== Directions ==
Could the lines from the start of the data through the line with "what is given" be set down exactly, with no pictures among them?

== Given information ==
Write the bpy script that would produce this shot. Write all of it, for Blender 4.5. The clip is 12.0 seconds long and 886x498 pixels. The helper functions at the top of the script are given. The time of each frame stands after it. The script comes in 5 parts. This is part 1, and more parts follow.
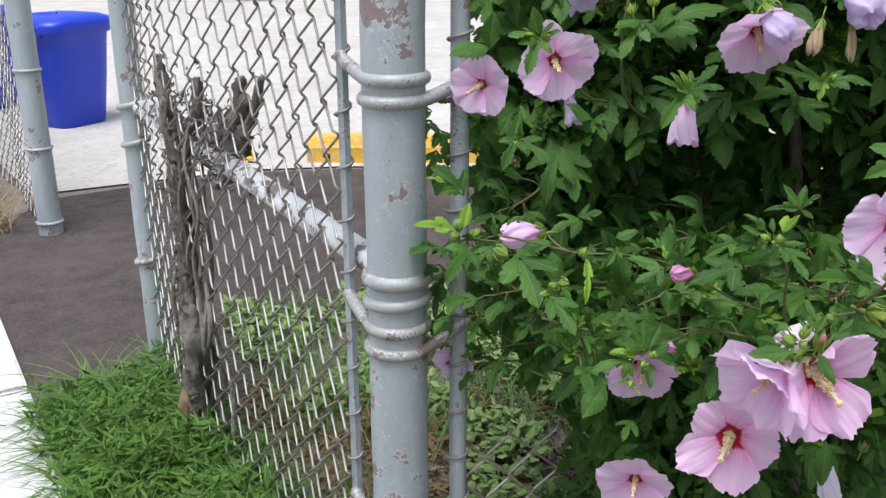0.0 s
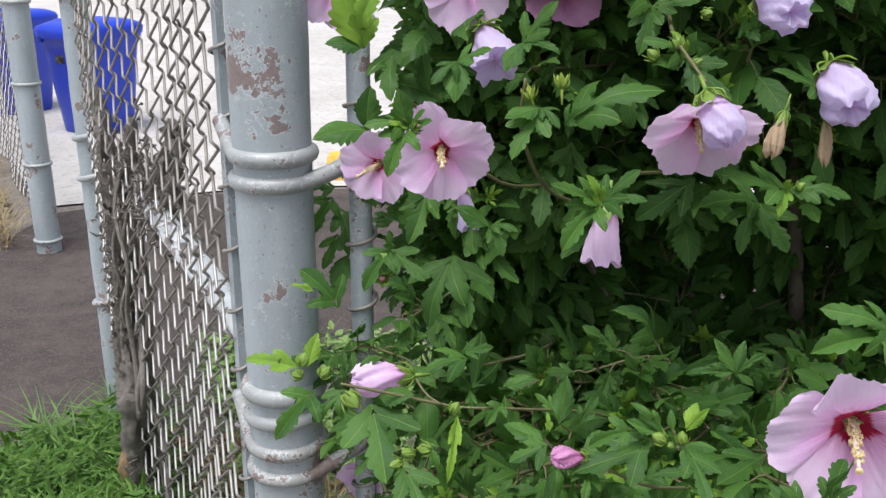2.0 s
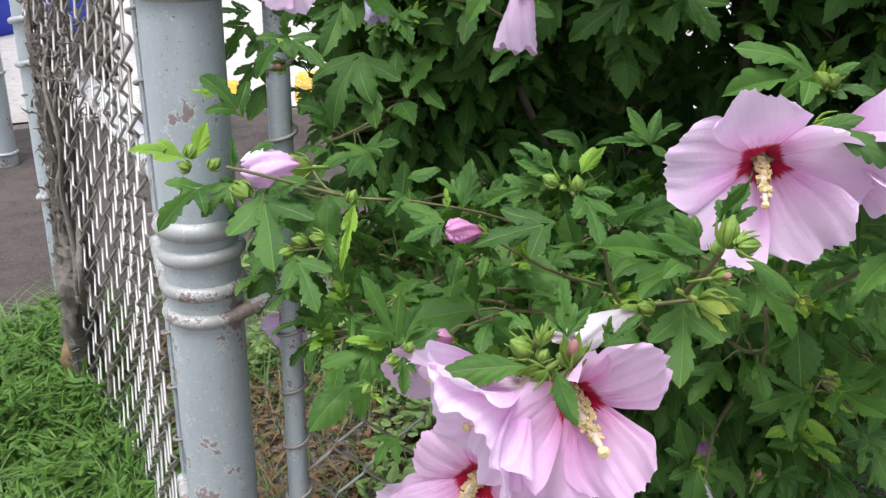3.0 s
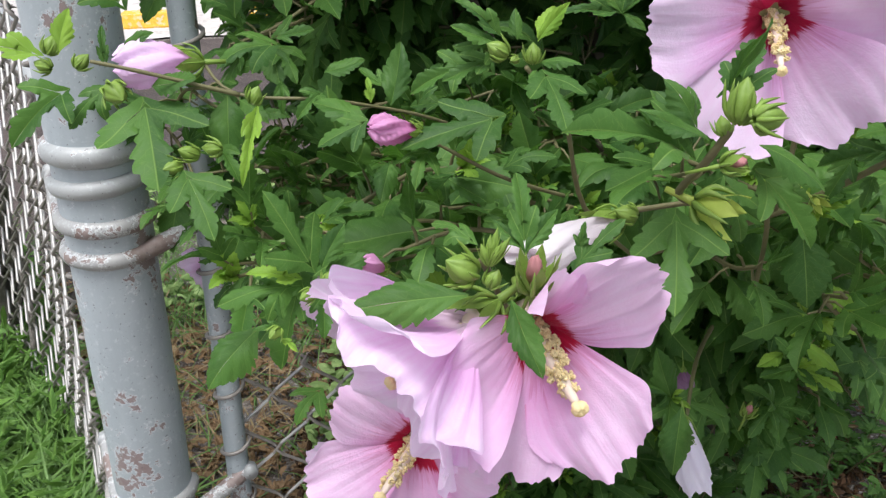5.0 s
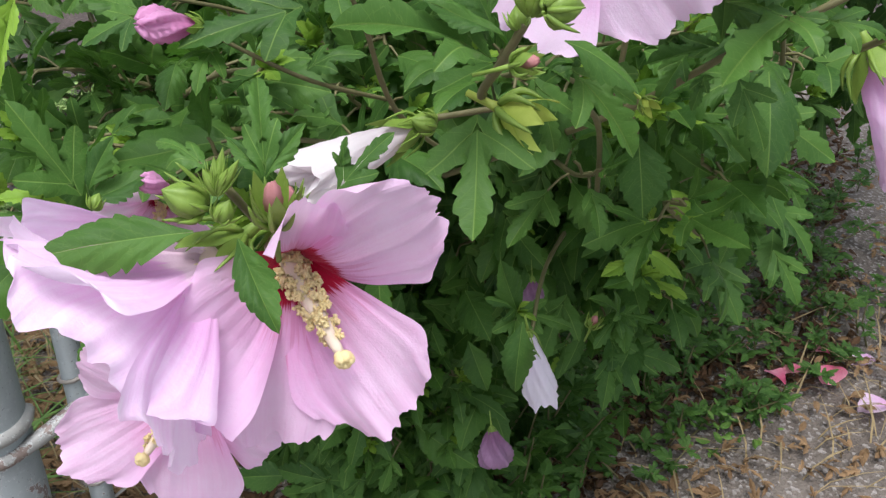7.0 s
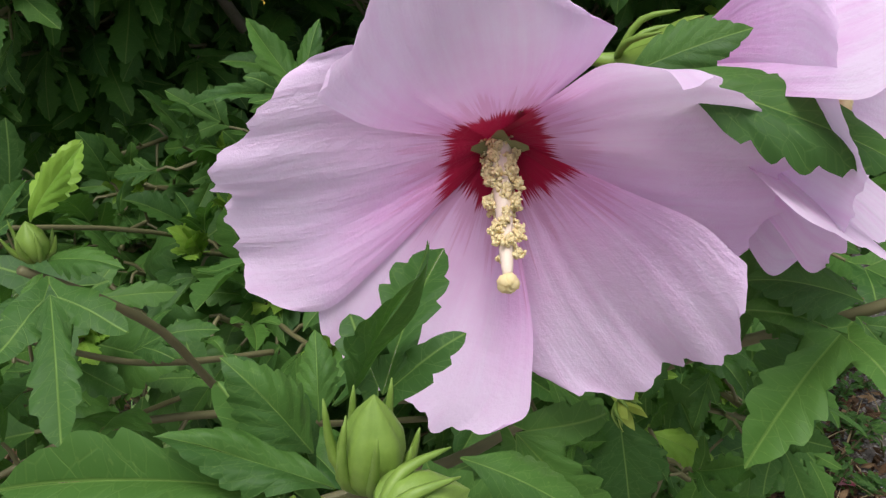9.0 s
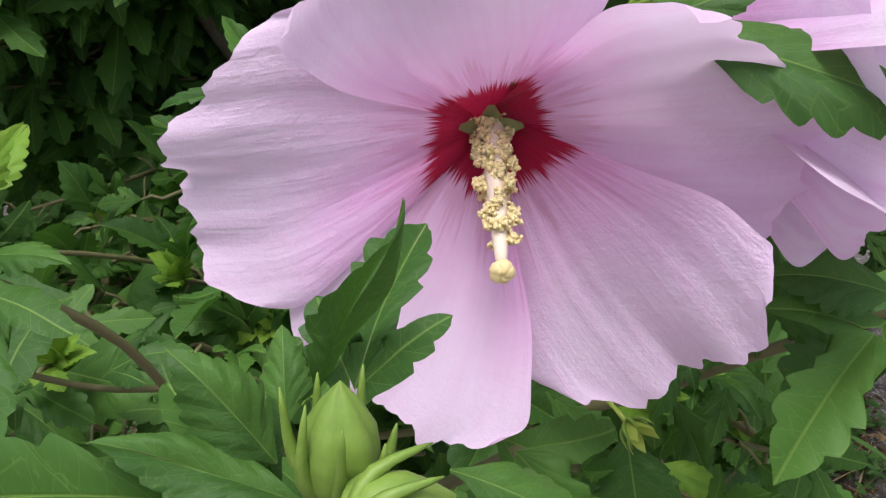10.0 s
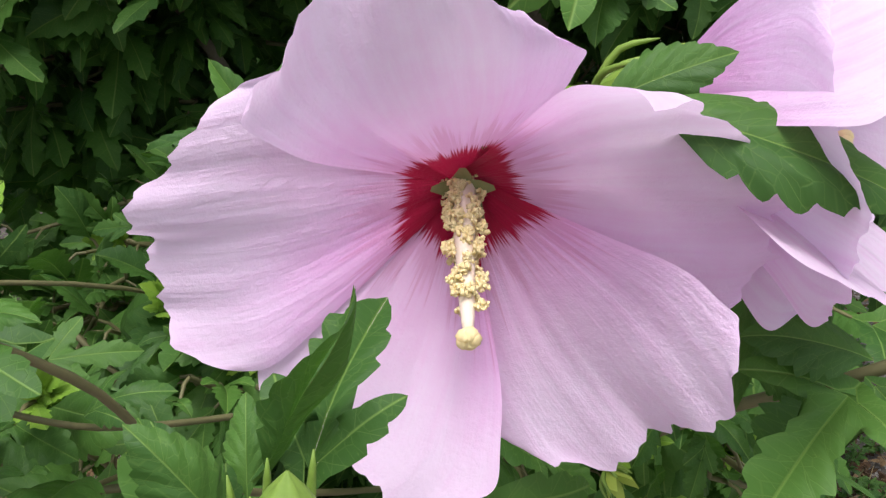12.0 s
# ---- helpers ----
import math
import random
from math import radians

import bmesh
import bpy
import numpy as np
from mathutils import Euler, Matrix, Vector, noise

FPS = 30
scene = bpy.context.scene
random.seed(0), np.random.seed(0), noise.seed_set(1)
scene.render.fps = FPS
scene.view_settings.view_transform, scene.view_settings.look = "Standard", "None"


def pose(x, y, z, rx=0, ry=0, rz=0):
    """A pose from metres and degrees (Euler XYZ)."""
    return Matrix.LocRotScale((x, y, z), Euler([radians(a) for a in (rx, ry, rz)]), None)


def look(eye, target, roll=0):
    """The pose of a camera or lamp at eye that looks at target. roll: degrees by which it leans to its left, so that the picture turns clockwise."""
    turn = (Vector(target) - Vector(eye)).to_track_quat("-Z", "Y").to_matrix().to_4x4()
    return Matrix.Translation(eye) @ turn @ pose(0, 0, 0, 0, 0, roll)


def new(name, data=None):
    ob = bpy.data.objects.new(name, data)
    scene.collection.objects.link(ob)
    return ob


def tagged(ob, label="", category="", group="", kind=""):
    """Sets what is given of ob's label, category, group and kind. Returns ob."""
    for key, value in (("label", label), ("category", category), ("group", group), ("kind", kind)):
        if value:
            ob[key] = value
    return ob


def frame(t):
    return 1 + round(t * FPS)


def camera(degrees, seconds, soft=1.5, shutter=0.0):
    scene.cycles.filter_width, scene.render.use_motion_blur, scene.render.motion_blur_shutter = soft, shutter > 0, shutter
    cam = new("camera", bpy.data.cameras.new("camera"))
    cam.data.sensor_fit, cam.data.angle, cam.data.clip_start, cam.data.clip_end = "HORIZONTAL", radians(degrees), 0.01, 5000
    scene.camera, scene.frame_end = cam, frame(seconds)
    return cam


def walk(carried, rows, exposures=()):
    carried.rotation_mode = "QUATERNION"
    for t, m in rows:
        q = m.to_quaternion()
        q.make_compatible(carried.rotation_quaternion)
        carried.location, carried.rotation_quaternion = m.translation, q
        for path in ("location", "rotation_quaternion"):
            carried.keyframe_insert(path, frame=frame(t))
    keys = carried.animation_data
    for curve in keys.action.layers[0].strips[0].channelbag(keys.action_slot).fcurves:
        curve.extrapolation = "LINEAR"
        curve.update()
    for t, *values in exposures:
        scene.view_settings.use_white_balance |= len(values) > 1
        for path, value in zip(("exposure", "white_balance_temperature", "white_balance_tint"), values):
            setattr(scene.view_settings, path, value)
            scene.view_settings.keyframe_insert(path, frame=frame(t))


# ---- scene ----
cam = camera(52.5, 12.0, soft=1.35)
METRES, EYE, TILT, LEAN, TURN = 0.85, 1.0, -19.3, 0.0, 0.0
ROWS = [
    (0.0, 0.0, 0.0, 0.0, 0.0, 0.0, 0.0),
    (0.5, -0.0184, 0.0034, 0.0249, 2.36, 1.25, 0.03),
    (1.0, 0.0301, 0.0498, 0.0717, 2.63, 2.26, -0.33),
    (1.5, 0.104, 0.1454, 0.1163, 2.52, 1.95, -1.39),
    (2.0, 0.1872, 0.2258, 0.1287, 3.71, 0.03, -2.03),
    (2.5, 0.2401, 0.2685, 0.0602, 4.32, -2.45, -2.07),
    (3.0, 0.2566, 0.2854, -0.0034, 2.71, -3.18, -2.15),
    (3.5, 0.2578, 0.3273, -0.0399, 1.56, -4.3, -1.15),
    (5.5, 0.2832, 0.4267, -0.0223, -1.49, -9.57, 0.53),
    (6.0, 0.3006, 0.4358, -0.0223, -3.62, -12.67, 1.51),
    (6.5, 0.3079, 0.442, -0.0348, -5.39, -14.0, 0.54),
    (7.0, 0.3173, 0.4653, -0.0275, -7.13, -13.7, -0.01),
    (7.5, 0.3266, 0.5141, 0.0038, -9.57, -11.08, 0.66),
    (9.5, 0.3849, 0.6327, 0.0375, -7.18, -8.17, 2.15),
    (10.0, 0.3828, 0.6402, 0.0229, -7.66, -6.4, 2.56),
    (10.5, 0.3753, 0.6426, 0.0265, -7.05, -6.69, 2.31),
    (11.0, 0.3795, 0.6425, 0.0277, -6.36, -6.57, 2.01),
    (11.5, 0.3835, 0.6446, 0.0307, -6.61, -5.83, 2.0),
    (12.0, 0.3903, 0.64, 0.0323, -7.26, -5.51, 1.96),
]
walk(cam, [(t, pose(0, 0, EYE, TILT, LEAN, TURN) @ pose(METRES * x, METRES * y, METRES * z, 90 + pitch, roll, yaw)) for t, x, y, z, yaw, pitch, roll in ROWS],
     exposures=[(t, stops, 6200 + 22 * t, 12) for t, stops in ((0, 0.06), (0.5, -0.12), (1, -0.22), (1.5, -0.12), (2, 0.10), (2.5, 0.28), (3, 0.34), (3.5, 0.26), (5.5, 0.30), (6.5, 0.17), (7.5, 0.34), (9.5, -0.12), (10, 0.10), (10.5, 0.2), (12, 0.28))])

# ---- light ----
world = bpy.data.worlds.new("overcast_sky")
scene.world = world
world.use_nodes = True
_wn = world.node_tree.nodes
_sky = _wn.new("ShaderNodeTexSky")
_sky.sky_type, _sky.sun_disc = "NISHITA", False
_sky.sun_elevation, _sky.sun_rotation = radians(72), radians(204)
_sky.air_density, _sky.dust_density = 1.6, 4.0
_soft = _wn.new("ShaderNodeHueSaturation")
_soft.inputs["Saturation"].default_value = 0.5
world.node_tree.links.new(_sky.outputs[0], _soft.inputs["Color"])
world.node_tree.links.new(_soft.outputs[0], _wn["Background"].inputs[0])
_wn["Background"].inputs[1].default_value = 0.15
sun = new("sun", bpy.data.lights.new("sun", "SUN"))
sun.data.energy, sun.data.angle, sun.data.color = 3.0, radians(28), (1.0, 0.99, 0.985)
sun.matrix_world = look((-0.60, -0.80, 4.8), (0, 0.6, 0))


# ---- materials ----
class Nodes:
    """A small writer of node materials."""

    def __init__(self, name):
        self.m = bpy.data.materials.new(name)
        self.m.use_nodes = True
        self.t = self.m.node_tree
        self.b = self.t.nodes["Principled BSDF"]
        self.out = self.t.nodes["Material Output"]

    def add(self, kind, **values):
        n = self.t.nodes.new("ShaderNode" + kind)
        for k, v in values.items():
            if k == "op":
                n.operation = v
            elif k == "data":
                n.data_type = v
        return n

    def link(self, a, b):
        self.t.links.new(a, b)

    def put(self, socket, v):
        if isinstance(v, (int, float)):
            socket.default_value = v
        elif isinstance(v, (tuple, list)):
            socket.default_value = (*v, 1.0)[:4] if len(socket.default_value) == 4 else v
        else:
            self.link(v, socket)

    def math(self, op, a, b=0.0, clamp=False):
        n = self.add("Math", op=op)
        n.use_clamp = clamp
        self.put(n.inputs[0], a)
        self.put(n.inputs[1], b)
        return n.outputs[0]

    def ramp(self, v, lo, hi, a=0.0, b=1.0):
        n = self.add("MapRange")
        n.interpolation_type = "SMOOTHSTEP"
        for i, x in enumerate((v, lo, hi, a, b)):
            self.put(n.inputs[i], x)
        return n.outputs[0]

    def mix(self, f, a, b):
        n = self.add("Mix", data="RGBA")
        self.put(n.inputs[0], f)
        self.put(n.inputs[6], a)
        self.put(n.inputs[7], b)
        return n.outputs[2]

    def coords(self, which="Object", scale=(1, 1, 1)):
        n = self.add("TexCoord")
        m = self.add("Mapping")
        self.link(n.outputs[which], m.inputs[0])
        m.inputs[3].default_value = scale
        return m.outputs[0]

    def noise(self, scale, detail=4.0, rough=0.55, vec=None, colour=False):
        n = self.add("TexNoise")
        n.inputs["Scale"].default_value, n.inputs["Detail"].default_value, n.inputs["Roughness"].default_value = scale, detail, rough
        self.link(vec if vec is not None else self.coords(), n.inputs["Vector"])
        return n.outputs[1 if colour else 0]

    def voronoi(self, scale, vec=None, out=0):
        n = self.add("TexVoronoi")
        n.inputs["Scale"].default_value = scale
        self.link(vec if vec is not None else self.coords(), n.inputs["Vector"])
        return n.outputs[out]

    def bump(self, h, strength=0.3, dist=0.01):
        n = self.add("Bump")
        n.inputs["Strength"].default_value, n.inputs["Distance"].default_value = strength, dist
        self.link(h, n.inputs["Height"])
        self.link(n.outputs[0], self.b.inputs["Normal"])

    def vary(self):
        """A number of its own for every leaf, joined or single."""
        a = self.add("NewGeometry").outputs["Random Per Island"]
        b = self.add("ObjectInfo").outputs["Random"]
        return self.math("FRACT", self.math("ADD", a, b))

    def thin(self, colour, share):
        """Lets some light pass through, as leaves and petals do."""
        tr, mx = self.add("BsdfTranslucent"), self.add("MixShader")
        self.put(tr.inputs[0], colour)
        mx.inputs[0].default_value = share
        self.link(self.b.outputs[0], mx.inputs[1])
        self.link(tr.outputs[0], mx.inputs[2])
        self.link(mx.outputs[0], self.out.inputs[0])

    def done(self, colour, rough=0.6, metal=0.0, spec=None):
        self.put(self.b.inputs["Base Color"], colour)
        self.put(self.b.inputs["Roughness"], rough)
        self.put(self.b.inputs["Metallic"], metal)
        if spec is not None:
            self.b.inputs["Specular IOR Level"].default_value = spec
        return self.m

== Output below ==
Write the bpy script that would produce this shot. Write all of it, for Blender 4.5. The clip is 12.0 seconds long and 886x498 pixels. The helper functions at the top of the script are given. The time of each frame stands after it. The script comes in 5 parts. This is part 1, and more parts follow.
0.0 s
2.0 s
3.0 s
5.0 s
7.0 s
9.0 s
10.0 s
12.0 s
# ---- helpers ----
import math
import random
from math import radians

import bmesh
import bpy
import numpy as np
from mathutils import Euler, Matrix, Vector, noise

FPS = 30
scene = bpy.context.scene
random.seed(0), np.random.seed(0), noise.seed_set(1)
scene.render.fps = FPS
scene.view_settings.view_transform, scene.view_settings.look = "Standard", "None"


def pose(x, y, z, rx=0, ry=0, rz=0):
    """A pose from metres and degrees (Euler XYZ)."""
    return Matrix.LocRotScale((x, y, z), Euler([radians(a) for a in (rx, ry, rz)]), None)


def look(eye, target, roll=0):
    """The pose of a camera or lamp at eye that looks at target. roll: degrees by which it leans to its left, so that the picture turns clockwise."""
    turn = (Vector(target) - Vector(eye)).to_track_quat("-Z", "Y").to_matrix().to_4x4()
    return Matrix.Translation(eye) @ turn @ pose(0, 0, 0, 0, 0, roll)


def new(name, data=None):
    ob = bpy.data.objects.new(name, data)
    scene.collection.objects.link(ob)
    return ob


def tagged(ob, label="", category="", group="", kind=""):
    """Sets what is given of ob's label, category, group and kind. Returns ob."""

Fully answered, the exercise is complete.